How to Find Your SIM Card Number (ICCID): A Complete Guide
Your SIM card has its own unique identifier — separate from your phone number — and knowing how to locate it can save you a lot of frustration when troubleshooting network issues, transferring service, or registering a device. Here's exactly what that number is, where it lives, and how to find it across different devices and setups.
What Is a SIM Card Number?
The number printed on (or associated with) your SIM card is called the ICCID — Integrated Circuit Card Identifier. It's a unique 19–20 digit number that identifies your specific SIM card on the global network, much like a serial number for the physical card itself.
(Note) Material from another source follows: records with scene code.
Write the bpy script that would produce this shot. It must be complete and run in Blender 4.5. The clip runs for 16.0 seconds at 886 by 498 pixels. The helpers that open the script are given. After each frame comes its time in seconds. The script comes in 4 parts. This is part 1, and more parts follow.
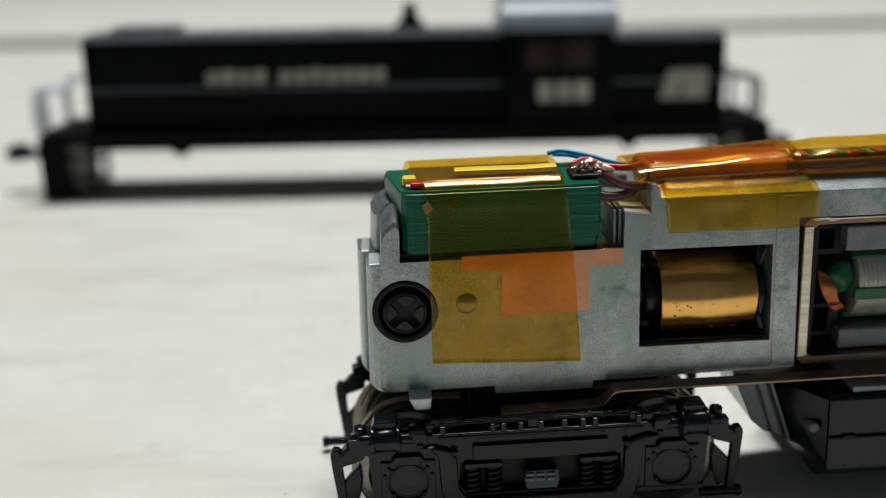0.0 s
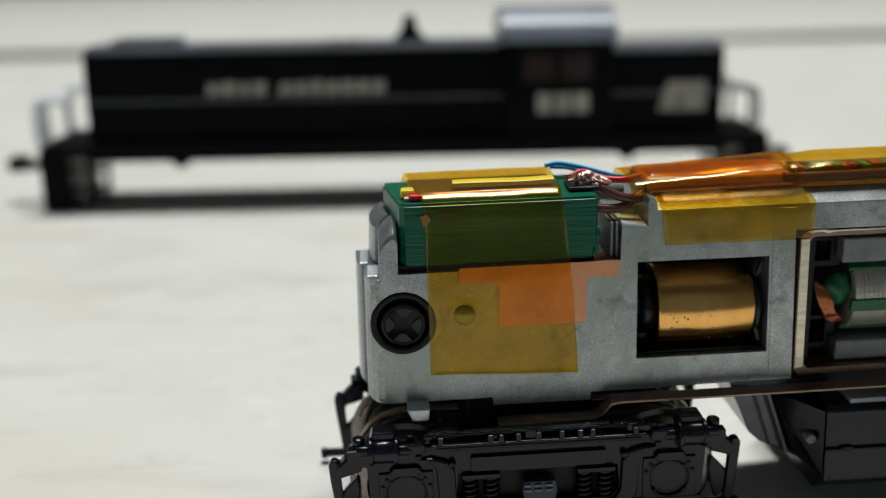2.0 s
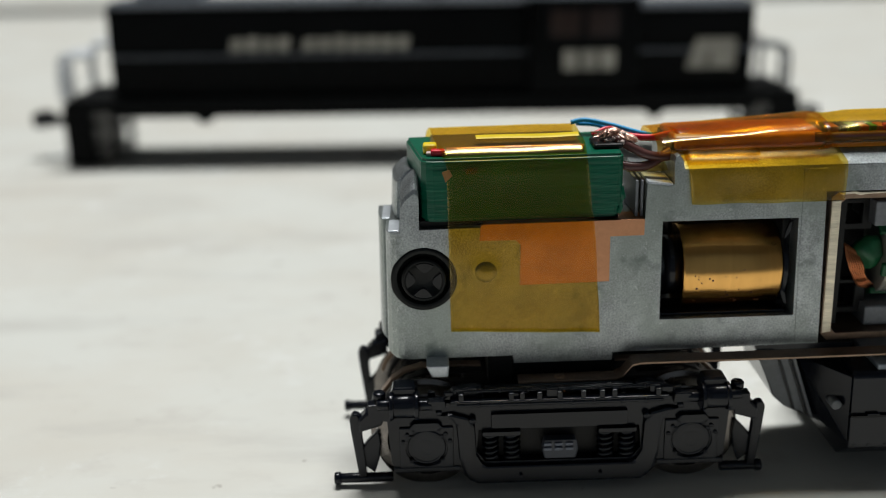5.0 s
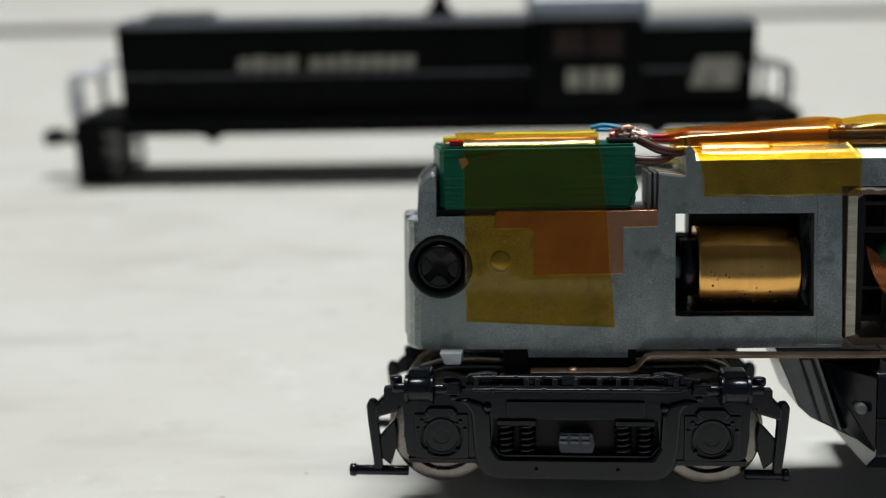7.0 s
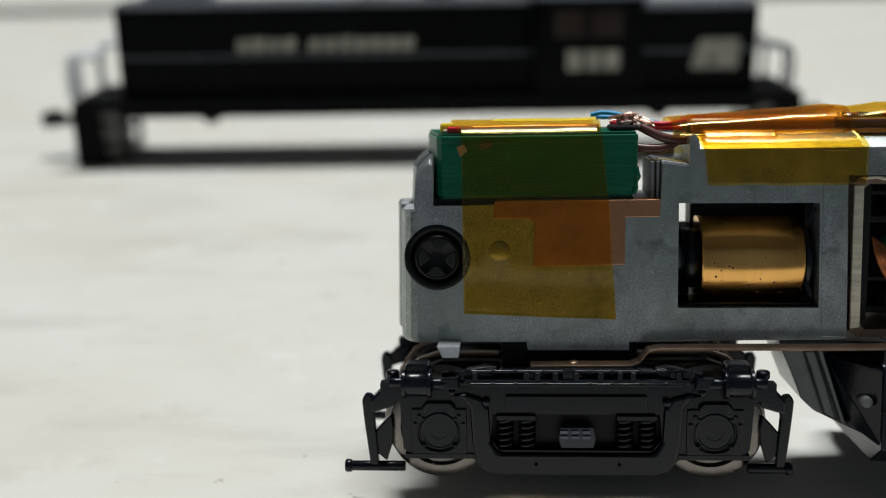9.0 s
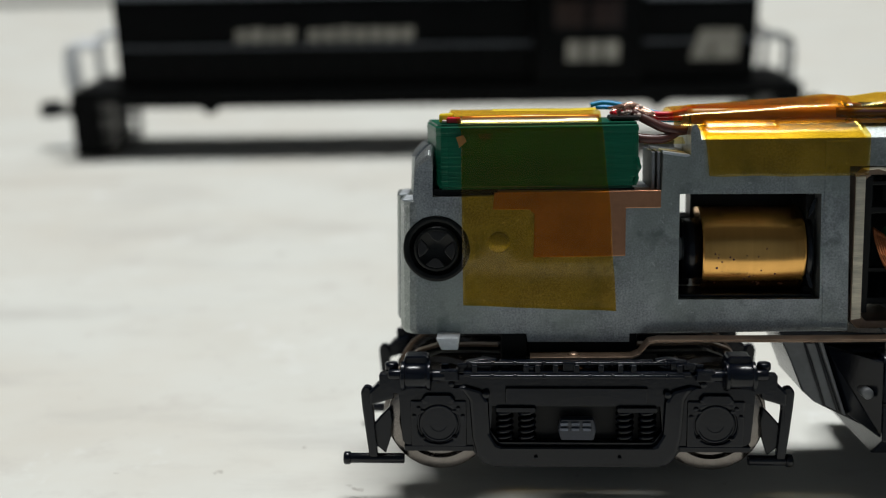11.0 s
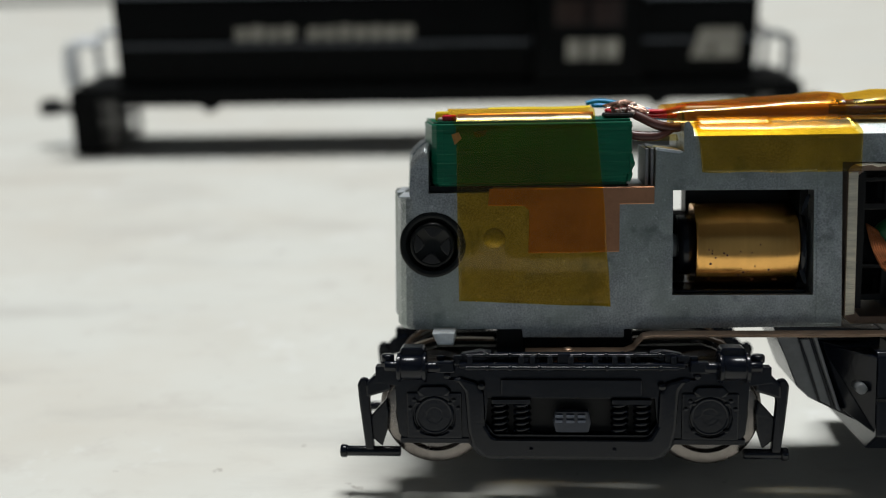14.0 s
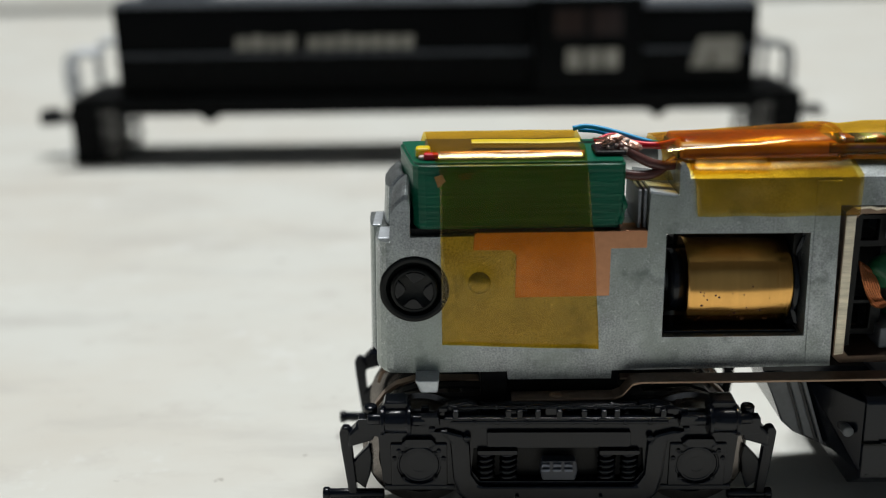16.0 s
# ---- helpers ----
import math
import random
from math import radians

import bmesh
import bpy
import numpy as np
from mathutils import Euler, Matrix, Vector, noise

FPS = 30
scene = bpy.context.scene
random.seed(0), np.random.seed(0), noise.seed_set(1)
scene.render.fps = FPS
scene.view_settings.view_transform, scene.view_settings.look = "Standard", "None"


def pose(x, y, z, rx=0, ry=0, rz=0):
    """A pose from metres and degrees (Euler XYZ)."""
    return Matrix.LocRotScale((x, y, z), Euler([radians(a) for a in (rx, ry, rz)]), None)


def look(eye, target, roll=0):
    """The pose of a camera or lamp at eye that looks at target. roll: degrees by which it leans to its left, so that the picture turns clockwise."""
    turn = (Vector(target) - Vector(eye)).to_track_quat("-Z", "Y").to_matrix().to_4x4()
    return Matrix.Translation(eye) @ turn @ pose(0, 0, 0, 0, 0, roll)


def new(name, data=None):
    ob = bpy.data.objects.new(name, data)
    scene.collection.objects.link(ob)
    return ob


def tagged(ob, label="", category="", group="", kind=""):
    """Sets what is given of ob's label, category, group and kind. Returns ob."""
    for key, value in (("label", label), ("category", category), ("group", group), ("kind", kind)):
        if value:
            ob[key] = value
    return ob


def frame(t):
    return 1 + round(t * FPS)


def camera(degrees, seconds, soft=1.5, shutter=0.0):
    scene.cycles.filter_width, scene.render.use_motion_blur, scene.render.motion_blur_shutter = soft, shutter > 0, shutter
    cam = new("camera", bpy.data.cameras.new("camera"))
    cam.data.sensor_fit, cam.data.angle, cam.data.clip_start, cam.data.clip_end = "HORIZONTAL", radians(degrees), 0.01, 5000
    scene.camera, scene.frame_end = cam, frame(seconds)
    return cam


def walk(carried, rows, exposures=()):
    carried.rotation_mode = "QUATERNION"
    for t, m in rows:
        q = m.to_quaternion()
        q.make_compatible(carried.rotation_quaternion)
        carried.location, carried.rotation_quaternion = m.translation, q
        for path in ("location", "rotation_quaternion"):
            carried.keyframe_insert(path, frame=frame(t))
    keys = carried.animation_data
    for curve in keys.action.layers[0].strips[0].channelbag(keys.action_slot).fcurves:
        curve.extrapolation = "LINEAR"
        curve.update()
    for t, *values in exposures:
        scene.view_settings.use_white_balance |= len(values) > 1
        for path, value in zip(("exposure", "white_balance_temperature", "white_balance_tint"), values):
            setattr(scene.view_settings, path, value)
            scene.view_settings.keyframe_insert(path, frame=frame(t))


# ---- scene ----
# All sizes below are in millimetres unless a line says otherwise; MM turns them into metres.
from mathutils.geometry import tessellate_polygon

MM = 0.001


def at_mm(x, y, z, rx=0, ry=0, rz=0):
    return pose(x * MM, y * MM, z * MM, rx, ry, rz)


# ---- camera: seconds, place, turn ----
cam = camera(46.0, 16.0, soft=1.1)
cam.data.dof.use_dof = True
cam.data.dof.focus_distance = 0.0655
cam.data.dof.aperture_fstop = 26.0
CAMERA_ROWS = [
    (0, -1.915, -59.515, 36.853, 73.508, 0.842, -1.636),
    (0.5, -1.739, -59.801, 37.206, 73.596, 0.797, -1.680),
    (1, -1.957, -59.636, 36.838, 73.976, 0.828, -1.737),
    (1.5, -1.785, -59.828, 36.834, 74.196, 0.805, -1.604),
    (2, -1.751, -59.810, 37.027, 74.088, 0.847, -1.601),
    (2.5, -1.850, -59.672, 37.113, 73.962, 0.860, -1.644),
    (3, -1.966, -59.794, 36.787, 74.257, 0.778, -1.668),
    (3.5, -1.935, -59.468, 36.961, 73.731, 0.796, -1.676),
    (4, -1.954, -59.150, 36.637, 72.456, 0.787, -1.050),
    (4.2, -1.919, -59.039, 36.554, 71.873, 0.783, -0.831),
    (6.5, -0.713, -60.273, 37.054, 71.941, 0.891, 0.414),
    (7, -0.786, -60.618, 37.077, 72.826, 0.907, 0.361),
    (7.5, -0.963, -60.426, 36.969, 73.160, 0.803, 0.349),
    (8, -0.849, -60.333, 36.981, 72.654, 0.887, 0.334),
    (8.5, -0.856, -60.137, 36.841, 72.168, 0.886, 0.328),
    (9, -0.707, -60.245, 36.975, 71.849, 0.891, 0.376),
    (11.5, -0.720, -60.048, 37.018, 71.249, 0.847, 0.340),
    (12, -0.727, -59.998, 36.886, 71.176, 0.833, 0.353),
    (12.5, -0.744, -60.024, 36.918, 71.133, 0.794, 0.353),
    (13, -0.656, -59.942, 37.017, 70.973, 0.869, 0.369),
    (13.5, -0.718, -60.131, 36.974, 71.126, 0.831, 0.342),
    (14, -0.748, -60.048, 36.913, 71.274, 0.789, 0.340),
    (14.5, -0.727, -60.020, 36.900, 71.310, 0.833, 0.341),
    (15, -0.709, -60.012, 36.908, 71.339, 0.880, 0.339),
    (15.5, -0.722, -60.126, 36.890, 71.443, 0.885, 0.322),
    (16, -0.956, -59.955, 36.801, 71.816, 0.793, 0.271),
]
walk(cam, [(t, at_mm(*r)) for t, *r in CAMERA_ROWS], [(0, 0.0), (16, 0.0)])

# ---- light ----
world = bpy.data.worlds.new("world")
scene.world = world
world.use_nodes = True
world.node_tree.nodes["Background"].inputs["Color"].default_value = (0.8, 0.9, 1.0, 1)
world.node_tree.nodes["Background"].inputs["Strength"].default_value = 0.05
lamp_data = bpy.data.lights.new("ceiling_lamp", "AREA")
lamp_data.shape, lamp_data.size, lamp_data.size_y = "RECTANGLE", 0.75, 0.34
lamp_data.energy, lamp_data.color = 27.0, (0.97, 0.99, 0.98)
new("ceiling_lamp", lamp_data).matrix_world = look((0.02, 0.40, 1.5), (0.02, 0.05, 0.0))


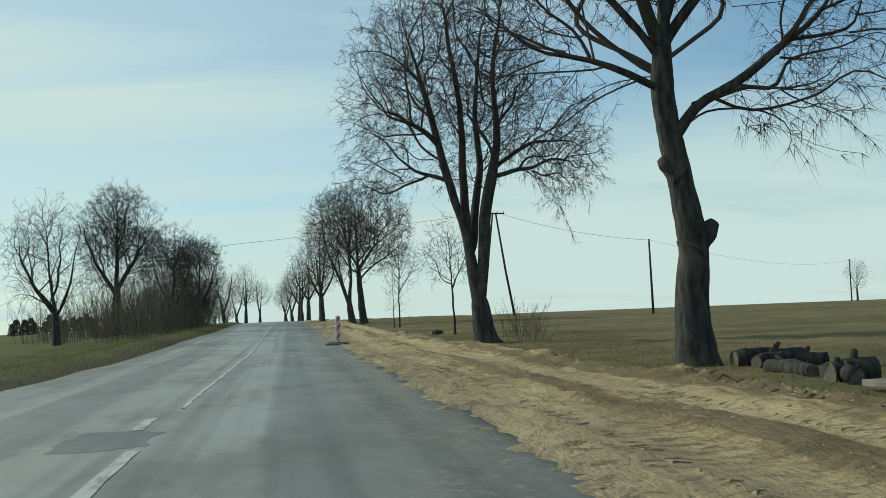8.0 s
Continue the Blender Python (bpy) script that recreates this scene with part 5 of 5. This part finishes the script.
def lumps(name, label, category, mat, n, fx, fy, fz, size, seed):
    """Small irregular lumps, strewn."""
    r = np.random.default_rng(seed)
    x, y = fx(r, n), fy(r, n)
    c = np.stack([x, y, fz(x, y)], 1)
    s = size * r.uniform(0.3, 1.1, n) ** 2.0
    base = np.array([[0, 0, 0.5], [0.55, 0.1, 0.38], [-0.1, 0.55, 0.36], [-0.5, -0.15, 0.4], [0.15, -0.55, 0.34], [0.85, 0.25, -0.1], [0.1, 0.9, -0.1], [-0.85, 0.2, -0.1], [-0.35, -0.8, -0.1], [0.6, -0.7, -0.1]]) - np.array([0, 0, 0.15])
    v = base[None] * (1 + r.normal(0, 0.2, (n, 10, 3)))
    a = r.uniform(0, 6.28, n)
    ca, sa_ = np.cos(a)[:, None], np.sin(a)[:, None]
    v = np.stack([v[..., 0] * ca - v[..., 1] * sa_, v[..., 0] * sa_ + v[..., 1] * ca, v[..., 2]], -1) * s[:, None, None] + c[:, None]
    f = [[0, 1, 2], [0, 2, 3], [0, 3, 4], [0, 4, 1], [1, 5, 6], [1, 6, 2], [2, 6, 7], [2, 7, 3], [3, 7, 8], [3, 8, 4], [4, 8, 9], [4, 9, 1], [1, 9, 5]]
    if size < 0.06:
        v, f = v[:, [0, 5, 6, 7, 8, 9]], [[0, 1, 2], [0, 2, 3], [0, 3, 4], [0, 4, 5], [0, 5, 1]]
    pile = Pile()
    pile.add_many(v, f)
    tagged(smooth(part(name, pile.data(), mat)), label, category, kind="stuff")


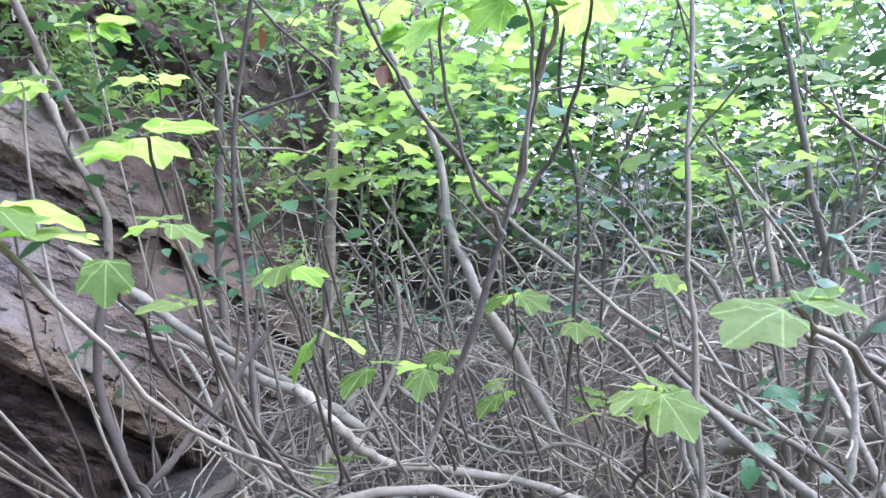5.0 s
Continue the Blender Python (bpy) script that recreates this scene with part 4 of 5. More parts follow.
def foliage(name, shape, material, clouds, az, el, dist, radius, each, size, label, seed):
    """Leaves in clumps through a sector of the thicket round the axis."""
    r = np.random.RandomState(seed)
    acc = Acc()
    for _ in range(clouds):
        a, e, d = radians(r.uniform(*az)), radians(r.uniform(*el)), r.uniform(*dist)
        c = AXIS + d * np.array((-math.sin(a), math.cos(a), math.tan(e)))
        leaf_cloud(acc, shape, c, (radius, radius, radius * 0.7), each, size, r)
    return tagged(new(name, acc.mesh(name, material)), label, "foliage", kind="stuff")


foliage("sapling_foliage", LOBED, FIG_LEAF, 110, (-34, 2), (-3, 13), (2.2, 5.0), 0.26, 6, 0.085, "bright green lobed leaves on the saplings", 41)
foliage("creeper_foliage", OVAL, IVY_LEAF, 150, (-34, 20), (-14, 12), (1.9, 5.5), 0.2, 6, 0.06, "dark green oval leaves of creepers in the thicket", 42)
foliage("shrub_foliage", LANCE, SHRUB_LEAF, 95, (-30, 3), (-10, 12), (2.8, 6.0), 0.26, 16, 0.075, "small fresh leaves through the thicket", 45)
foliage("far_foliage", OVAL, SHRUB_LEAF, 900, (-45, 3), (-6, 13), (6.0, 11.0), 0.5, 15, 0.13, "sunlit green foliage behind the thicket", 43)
# Dark leaf material gives this slope its shade by colour.
foliage("hill_foliage", OVAL, IVY_LEAF, 420, (-45, 8), (-6, 7), (7.0, 10.0), 0.5, 15, 0.13, "green foliage on the slope behind the thicket, shade put into its dark colour", 48)
foliage("bank_creeper", OVAL, IVY_LEAF, 60, (-60, -28), (-40, -16), (1.6, 2.6), 0.12, 6, 0.05, "dark creeper leaves on the creek bank", 44)

foliage("bank_leaves", OVAL, SHRUB_LEAF, 115, (-2, 16), (9, 28), (3.4, 4.3), 0.28, 14, 0.075, "fresh green leaves at the top of the earth bank", 47)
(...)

It's worth distinguishing the ICCID from two other numbers people often confuse it with:
| Number | What It Is | Where It's Used |
|---|---|---|
| ICCID | SIM card's unique serial number | Network registration, SIM swaps |
| Phone Number (MSISDN) | Your dialable number | Calls, texts, contact sharing |
| IMSI | Subscriber identity on the carrier network | Internal carrier routing |
When someone asks for your "SIM card number," they almost always mean the ICCID.
Why You Might Need It
The most common reasons to look up your SIM card number include:
- Activating a new SIM with a carrier
- Transferring service to a new phone
- Reporting a lost or stolen SIM to your carrier
- Troubleshooting network connectivity issues
- Registering a device on a corporate or IoT network
- eSIM setup, where the EID or profile ID is needed alongside the ICCID
Method 1: Look at the Physical SIM Card 📱
The most direct method. If you can remove your SIM tray, the ICCID is usually printed directly on the card itself — either in full (19–20 digits) or shortened. The number typically starts with 89, which is the industry identifier for telecom SIM cards.
On nano SIMs (the smallest modern format), the number may be printed in very small font and could be partially truncated. In that case, the card may only show the last 13 digits, with the carrier prefix implied.
To access it: use the SIM ejector tool (or a small paperclip) on your phone's SIM tray slot — usually on the side or top of the device.
Method 2: Find It in Your Phone's Settings
You don't always need to physically remove the card. Most smartphones display the ICCID in the settings menu.
On Android
The exact path varies by manufacturer and Android version, but common routes include:
- Settings → About Phone → SIM Status → ICCID
- Settings → About Phone → Status → SIM Card Status
- Settings → Connections → SIM Card Manager (Samsung devices)
On some Android skins (like MIUI or One UI), the label might say "SIM Card Serial Number" rather than ICCID.
On iPhone (iOS)
- Settings → General → About → ICCID
Scroll down in the About section and you'll see ICCID listed, usually just below the IMEI number. You can tap and hold to copy it on newer iOS versions.
On eSIM Devices 🔍
eSIMs don't have a physical card you can remove, so the settings menu is your only option. The process is the same as above, but you may also see an EID (eUICC Identifier) listed separately — that's the identifier for the eSIM chip itself, not the active profile.
Method 3: Check the SIM Card Packaging
If you recently purchased a SIM card and haven't activated it yet, the ICCID is printed on the card carrier — the larger plastic card the nano or micro SIM was punched out of. It's also typically on the receipt or confirmation email from the carrier.
Keep that packaging until activation is confirmed; it's the easiest reference point.
Method 4: Contact Your Carrier
If you can't access the SIM physically and your settings menu isn't showing the number clearly, your mobile carrier has the ICCID on file linked to your account. You can retrieve it by:
- Logging into your carrier's online account portal
- Calling customer support with your account details handy
- Visiting a carrier store with ID
This is especially useful for older devices, locked phones, or situations where the SIM slot is damaged.
Dual SIM Devices: A Wrinkle Worth Noting
If your phone supports dual SIM (two physical SIMs, or one physical + one eSIM), each card has its own ICCID. Your settings will typically show both, labeled as SIM 1 and SIM 2 or by carrier name. Make sure you're noting the right one for whichever account or service you're troubleshooting.
Variables That Affect Where to Look
Not every method works equally well for every setup. A few factors shape which path makes the most sense:
- Device age and OS version — older Android versions may bury SIM info deeper in menus, or not display the ICCID at all
- Carrier customization — some carriers lock or hide certain device settings, making the SIM card itself or the packaging the more reliable source
- Physical SIM vs. eSIM — eSIM users have no card to check, making settings the only real option
- SIM card size — nano SIMs sometimes truncate the printed number; a settings check gives the full string
- Corporate or managed devices — MDM (Mobile Device Management) software on enterprise phones can restrict access to certain device information
Each of these variables shifts the most practical method for any individual user. The same model of phone on two different carriers, or running two different OS versions, can present the information in noticeably different ways — which means the right starting point really depends on what you're working with.